• INFORMATION PROVIDED:
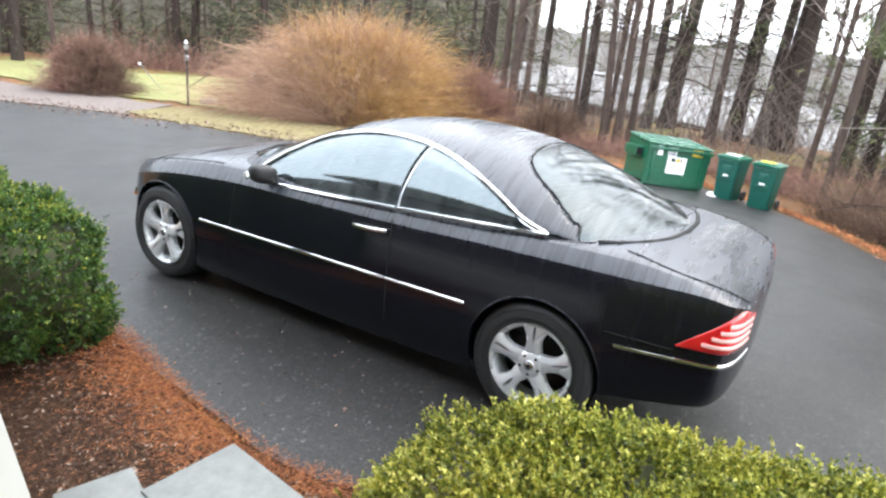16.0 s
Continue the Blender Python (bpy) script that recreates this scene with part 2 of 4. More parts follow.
M = {
    "asphalt": asphalt_material(),
    "litter": litter_material(),
    "lawn": mottled("winter_lawn", (0.07, 0.08, 0.03), (0.20, 0.20, 0.085), (0.32, 0.29, 0.15), 9, bump=0.4),
    "gravel": mottled("pale_gravel", (0.07, 0.06, 0.055), (0.15, 0.125, 0.115), (0.24, 0.205, 0.19), 14, bump=0.5),
    "soil": mottled("bark_mulch", (0.015, 0.009, 0.006), (0.055, 0.030, 0.019), (0.16, 0.085, 0.052), 30, bump=1.0, dist=0.03),
    "needles": by_island("pine_needles", [(0.1, (0.13, 0.038, 0.014)), (0.5, (0.38, 0.12, 0.035)), (0.9, (0.56, 0.24, 0.09))], 0.7),
    "chips": by_island("wood_chips", [(0.1, (0.035, 0.02, 0.013)), (0.6, (0.13, 0.075, 0.05)), (0.97, (0.40, 0.32, 0.27))], 0.8),
    "bluestone": mottled("bluestone", (0.10, 0.11, 0.105), (0.15, 0.16, 0.152), (0.20, 0.21, 0.20), 12, 0.45, 0.15, 0.004),
    "concrete": mottled("porch_concrete", (0.30, 0.30, 0.28), (0.42, 0.42, 0.40), (0.55, 0.54, 0.52), 14, 0.7, 0.2, 0.004),
    "white": plain("white_trim_paint", (0.50, 0.51, 0.485), 0.45, var=0.04, scale=12, bump=0.05),
    "siding": plain("house_siding", (0.13, 0.12, 0.11), 0.6, var=0.06, scale=12, bump=0.1),
    "paint": paint_material(),
    "chrome": plain("chrome", (0.82, 0.83, 0.85), 0.12, 1.0, var=0.05, bump=0.02),
    "alloy": plain("silver_alloy", (0.78, 0.79, 0.81), 0.27, 0.5, var=0.06, bump=0.02, coat=0.3),
    "tyre": plain("tyre_rubber", (0.022, 0.022, 0.023), 0.65, var=0.3, scale=50, bump=0.2),
    "trim": plain("black_trim", (0.012, 0.012, 0.013), 0.45, var=0.2, bump=0.1),
    "gap": plain("panel_gap", (0.003, 0.003, 0.003), 0.9, var=0.1, bump=0),
    "under": plain("underbody", (0.01, 0.01, 0.01), 0.9, var=0.3, bump=0.2),
    "seat": plain("grey_leather", (0.20, 0.19, 0.18), 0.55, var=0.1, scale=60, bump=0.2),
    "dash": plain("dark_dash", (0.03, 0.03, 0.032), 0.6, var=0.1, bump=0.2),
    "side_glass": glass_material("side_glass", (0.36, 0.42, 0.42), 0.08, 2.55, 0.80),
    "screen_glass": glass_material("screen_glass", (0.30, 0.34, 0.36), 0.12, 1.7, 0.80),
    "red_lens": plain("red_lens", (0.55, 0.012, 0.015), 0.10, var=0.15, scale=80, bump=0.05, coat=1.0),
    "pale_lens": plain("pale_pink_lens", (0.85, 0.50, 0.47), 0.15, var=0.05, bump=0.03, coat=1.0),
    "amber": plain("amber_lens", (0.75, 0.20, 0.04), 0.15, var=0.1, bump=0.03, coat=1.0),
    "lamp_glass": plain("headlamp_glass", (0.55, 0.57, 0.60), 0.06, 0.3, var=0.1, bump=0.02, coat=1.0),
    "green_steel": plain("green_steel_paint", (0.004, 0.085, 0.042), 0.38, var=0.25, scale=9, bump=0.08, coat=0.3),
    "green_lid": plain("green_plastic_lid", (0.006, 0.105, 0.055), 0.30, var=0.2, scale=7, bump=0.15),
    "green_bin": plain("green_bin_plastic", (0.004, 0.075, 0.055), 0.42, var=0.2, scale=14, bump=0.08),
    "label": plain("white_label", (0.85, 0.85, 0.82), 0.5, var=0.05, scale=30, bump=0),
    "label_grey": plain("grey_label", (0.55, 0.57, 0.57), 0.5, var=0.15, scale=30, bump=0),
    "yellow": plain("yellow_label", (0.80, 0.55, 0.03), 0.5, var=0.1, bump=0),
    "ink": plain("label_ink", (0.02, 0.04, 0.03), 0.6, var=0.1, bump=0),
    "gold": plain("gold_mark", (0.65, 0.42, 0.08), 0.5, var=0.1, bump=0),
    "slush": plain("dirty_snow", (0.72, 0.73, 0.74), 0.6, var=0.15, scale=20, bump=0.6),
    "bark": bark_material("pine_bark", (0.022, 0.017, 0.015), (0.080, 0.063, 0.055)),
    "bark_red": bark_material("reddish_bark", (0.035, 0.026, 0.022), (0.12, 0.088, 0.074)),
    "bark_pale": bark_material("pale_bark", (0.14, 0.12, 0.10), (0.40, 0.36, 0.31)),
    "twig": by_island("bare_twigs", [(0.1, (0.10, 0.08, 0.07)), (0.9, (0.25, 0.20, 0.175))], 0.9),
    "brush": by_island("dry_brush", [(0.1, (0.05, 0.028, 0.02)), (0.5, (0.12, 0.07, 0.048)), (0.9, (0.22, 0.14, 0.09))], 0.9),
    "willow": by_island("orange_twigs", [(0.1, (0.17, 0.09, 0.06)), (0.5, (0.34, 0.20, 0.13)), (0.9, (0.50, 0.33, 0.23))], 0.8),
    "willow_yellow": by_island("yellow_twigs", [(0.1, (0.26, 0.125, 0.045)), (0.5, (0.46, 0.26, 0.09)), (0.9, (0.62, 0.40, 0.16))], 0.8),
    "barberry": by_island("reddish_twigs", [(0.1, (0.10, 0.045, 0.035)), (0.5, (0.22, 0.11, 0.085)), (0.9, (0.34, 0.20, 0.15))], 0.85),
    "pine": by_island("pine_foliage", [(0.1, (0.03, 0.045, 0.018)), (0.5, (0.08, 0.10, 0.04)), (0.9, (0.18, 0.19, 0.075))], 0.7, 0.15),
    "pine_dark": by_island("dark_pine_foliage", [(0.1, (0.032, 0.042, 0.021)), (0.5, (0.075, 0.085, 0.043)), (0.9, (0.14, 0.14, 0.07))], 0.8, 0.1),
    "box_leaf": by_island("boxwood_leaf", [(0.05, (0.055, 0.085, 0.013)), (0.35, (0.16, 0.195, 0.025)), (0.65, (0.30, 0.31, 0.04)), (0.95, (0.53, 0.46, 0.08))], 0.58, 0.25),
    "box_tip": by_island("boxwood_tip", [(0.1, (0.30, 0.34, 0.05)), (0.6, (0.55, 0.52, 0.10)), (0.95, (0.72, 0.64, 0.20))], 0.45, 0.25),
    "dark_leaf": by_island("dark_leaf", [(0.05, (0.012, 0.04, 0.010)), (0.5, (0.045, 0.11, 0.02)), (0.85, (0.13, 0.22, 0.03)), (0.98, (0.34, 0.36, 0.06))], 0.4, 0.2),
    # shade deep inside the hedges, put into the core's dark colour
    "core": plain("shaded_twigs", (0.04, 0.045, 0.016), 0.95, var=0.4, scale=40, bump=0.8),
    "roof": plain("grey_shingle_roof", (0.215, 0.212, 0.212), 0.8, var=0.08, scale=6, bump=0.3),
    "brick": plain("brown_wall", (0.16, 0.10, 0.08), 0.85, var=0.25, scale=8, bump=0.3),
    "dark_glass": plain("dark_window", (0.03, 0.035, 0.04), 0.1, var=0.1, bump=0),
    "fence": plain("weathered_boards", (0.22, 0.21, 0.20), 0.9, var=0.3, scale=8, bump=0.4),
    "stone": mottled("field_stone", (0.10, 0.10, 0.09), (0.24, 0.23, 0.21), (0.4, 0.38, 0.35), 8),
    "iron": plain("dark_iron", (0.025, 0.025, 0.025), 0.6, 0.4, var=0.3, bump=0.1),
    "pale_metal": plain("pale_metal", (0.62, 0.64, 0.72), 0.4, 0.4, var=0.15, bump=0.1),
}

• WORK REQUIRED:
Omit the pictures, then output the rest of the listing exactly.

• REPLY:
16.0 s
Continue the Blender Python (bpy) script that recreates this scene with part 2 of 4. More parts follow.
M = {
    "asphalt": asphalt_material(),
    "litter": litter_material(),
    "lawn": mottled("winter_lawn", (0.07, 0.08, 0.03), (0.20, 0.20, 0.085), (0.32, 0.29, 0.15), 9, bump=0.4),
    "gravel": mottled("pale_gravel", (0.07, 0.06, 0.055), (0.15, 0.125, 0.115), (0.24, 0.205, 0.19), 14, bump=0.5),
    "soil": mottled("bark_mulch", (0.015, 0.009, 0.006), (0.055, 0.030, 0.019), (0.16, 0.085, 0.052), 30, bump=1.0, dist=0.03),
    "needles": by_island("pine_needles", [(0.1, (0.13, 0.038, 0.014)), (0.5, (0.38, 0.12, 0.035)), (0.9, (0.56, 0.24, 0.09))], 0.7),
    "chips": by_island("wood_chips", [(0.1, (0.035, 0.02, 0.013)), (0.6, (0.13, 0.075, 0.05)), (0.97, (0.40, 0.32, 0.27))], 0.8),
    "bluestone": mottled("bluestone", (0.10, 0.11, 0.105), (0.15, 0.16, 0.152), (0.20, 0.21, 0.20), 12, 0.45, 0.15, 0.004),
    "concrete": mottled("porch_concrete", (0.30, 0.30, 0.28), (0.42, 0.42, 0.40), (0.55, 0.54, 0.52), 14, 0.7, 0.2, 0.004),
    "white": plain("white_trim_paint", (0.50, 0.51, 0.485), 0.45, var=0.04, scale=12, bump=0.05),
    "siding": plain("house_siding", (0.13, 0.12, 0.11), 0.6, var=0.06, scale=12, bump=0.1),
    "paint": paint_material(),
    "chrome": plain("chrome", (0.82, 0.83, 0.85), 0.12, 1.0, var=0.05, bump=0.02),
    "alloy": plain("silver_alloy", (0.78, 0.79, 0.81), 0.27, 0.5, var=0.06, bump=0.02, coat=0.3),
    "tyre": plain("tyre_rubber", (0.022, 0.022, 0.023), 0.65, var=0.3, scale=50, bump=0.2),
    "trim": plain("black_trim", (0.012, 0.012, 0.013), 0.45, var=0.2, bump=0.1),
    "gap": plain("panel_gap", (0.003, 0.003, 0.003), 0.9, var=0.1, bump=0),
    "under": plain("underbody", (0.01, 0.01, 0.01), 0.9, var=0.3, bump=0.2),
    "seat": plain("grey_leather", (0.20, 0.19, 0.18), 0.55, var=0.1, scale=60, bump=0.2),
    "dash": plain("dark_dash", (0.03, 0.03, 0.032), 0.6, var=0.1, bump=0.2),
    "side_glass": glass_material("side_glass", (0.36, 0.42, 0.42), 0.08, 2.55, 0.80),
    "screen_glass": glass_material("screen_glass", (0.30, 0.34, 0.36), 0.12, 1.7, 0.80),
    "red_lens": plain("red_lens", (0.55, 0.012, 0.015), 0.10, var=0.15, scale=80, bump=0.05, coat=1.0),
    "pale_lens": plain("pale_pink_lens", (0.85, 0.50, 0.47), 0.15, var=0.05, bump=0.03, coat=1.0),
    "amber": plain("amber_lens", (0.75, 0.20, 0.04), 0.15, var=0.1, bump=0.03, coat=1.0),
    "lamp_glass": plain("headlamp_glass", (0.55, 0.57, 0.60), 0.06, 0.3, var=0.1, bump=0.02, coat=1.0),
    "green_steel": plain("green_steel_paint", (0.004, 0.085, 0.042), 0.38, var=0.25, scale=9, bump=0.08, coat=0.3),
    "green_lid": plain("green_plastic_lid", (0.006, 0.105, 0.055), 0.30, var=0.2, scale=7, bump=0.15),
    "green_bin": plain("green_bin_plastic", (0.004, 0.075, 0.055), 0.42, var=0.2, scale=14, bump=0.08),
    "label": plain("white_label", (0.85, 0.85, 0.82), 0.5, var=0.05, scale=30, bump=0),
    "label_grey": plain("grey_label", (0.55, 0.57, 0.57), 0.5, var=0.15, scale=30, bump=0),
    "yellow": plain("yellow_label", (0.80, 0.55, 0.03), 0.5, var=0.1, bump=0),
    "ink": plain("label_ink", (0.02, 0.04, 0.03), 0.6, var=0.1, bump=0),
    "gold": plain("gold_mark", (0.65, 0.42, 0.08), 0.5, var=0.1, bump=0),
    "slush": plain("dirty_snow", (0.72, 0.73, 0.74), 0.6, var=0.15, scale=20, bump=0.6),
    "bark": bark_material("pine_bark", (0.022, 0.017, 0.015), (0.080, 0.063, 0.055)),
    "bark_red": bark_material("reddish_bark", (0.035, 0.026, 0.022), (0.12, 0.088, 0.074)),
    "bark_pale": bark_material("pale_bark", (0.14, 0.12, 0.10), (0.40, 0.36, 0.31)),
    "twig": by_island("bare_twigs", [(0.1, (0.10, 0.08, 0.07)), (0.9, (0.25, 0.20, 0.175))], 0.9),
    "brush": by_island("dry_brush", [(0.1, (0.05, 0.028, 0.02)), (0.5, (0.12, 0.07, 0.048)), (0.9, (0.22, 0.14, 0.09))], 0.9),
    "willow": by_island("orange_twigs", [(0.1, (0.17, 0.09, 0.06)), (0.5, (0.34, 0.20, 0.13)), (0.9, (0.50, 0.33, 0.23))], 0.8),
    "willow_yellow": by_island("yellow_twigs", [(0.1, (0.26, 0.125, 0.045)), (0.5, (0.46, 0.26, 0.09)), (0.9, (0.62, 0.40, 0.16))], 0.8),
    "barberry": by_island("reddish_twigs", [(0.1, (0.10, 0.045, 0.035)), (0.5, (0.22, 0.11, 0.085)), (0.9, (0.34, 0.20, 0.15))], 0.85),
    "pine": by_island("pine_foliage", [(0.1, (0.03, 0.045, 0.018)), (0.5, (0.08, 0.10, 0.04)), (0.9, (0.18, 0.19, 0.075))], 0.7, 0.15),
    "pine_dark": by_island("dark_pine_foliage", [(0.1, (0.032, 0.042, 0.021)), (0.5, (0.075, 0.085, 0.043)), (0.9, (0.14, 0.14, 0.07))], 0.8, 0.1),
    "box_leaf": by_island("boxwood_leaf", [(0.05, (0.055, 0.085, 0.013)), (0.35, (0.16, 0.195, 0.025)), (0.65, (0.30, 0.31, 0.04)), (0.95, (0.53, 0.46, 0.08))], 0.58, 0.25),
    "box_tip": by_island("boxwood_tip", [(0.1, (0.30, 0.34, 0.05)), (0.6, (0.55, 0.52, 0.10)), (0.95, (0.72, 0.64, 0.20))], 0.45, 0.25),
    "dark_leaf": by_island("dark_leaf", [(0.05, (0.012, 0.04, 0.010)), (0.5, (0.045, 0.11, 0.02)), (0.85, (0.13, 0.22, 0.03)), (0.98, (0.34, 0.36, 0.06))], 0.4, 0.2),
    # shade deep inside the hedges, put into the core's dark colour
    "core": plain("shaded_twigs", (0.04, 0.045, 0.016), 0.95, var=0.4, scale=40, bump=0.8),
    "roof": plain("grey_shingle_roof", (0.215, 0.212, 0.212), 0.8, var=0.08, scale=6, bump=0.3),
    "brick": plain("brown_wall", (0.16, 0.10, 0.08), 0.85, var=0.25, scale=8, bump=0.3),
    "dark_glass": plain("dark_window", (0.03, 0.035, 0.04), 0.1, var=0.1, bump=0),
    "fence": plain("weathered_boards", (0.22, 0.21, 0.20), 0.9, var=0.3, scale=8, bump=0.4),
    "stone": mottled("field_stone", (0.10, 0.10, 0.09), (0.24, 0.23, 0.21), (0.4, 0.38, 0.35), 8),
    "iron": plain("dark_iron", (0.025, 0.025, 0.025), 0.6, 0.4, var=0.3, bump=0.1),
    "pale_metal": plain("pale_metal", (0.62, 0.64, 0.72), 0.4, 0.4, var=0.15, bump=0.1),
}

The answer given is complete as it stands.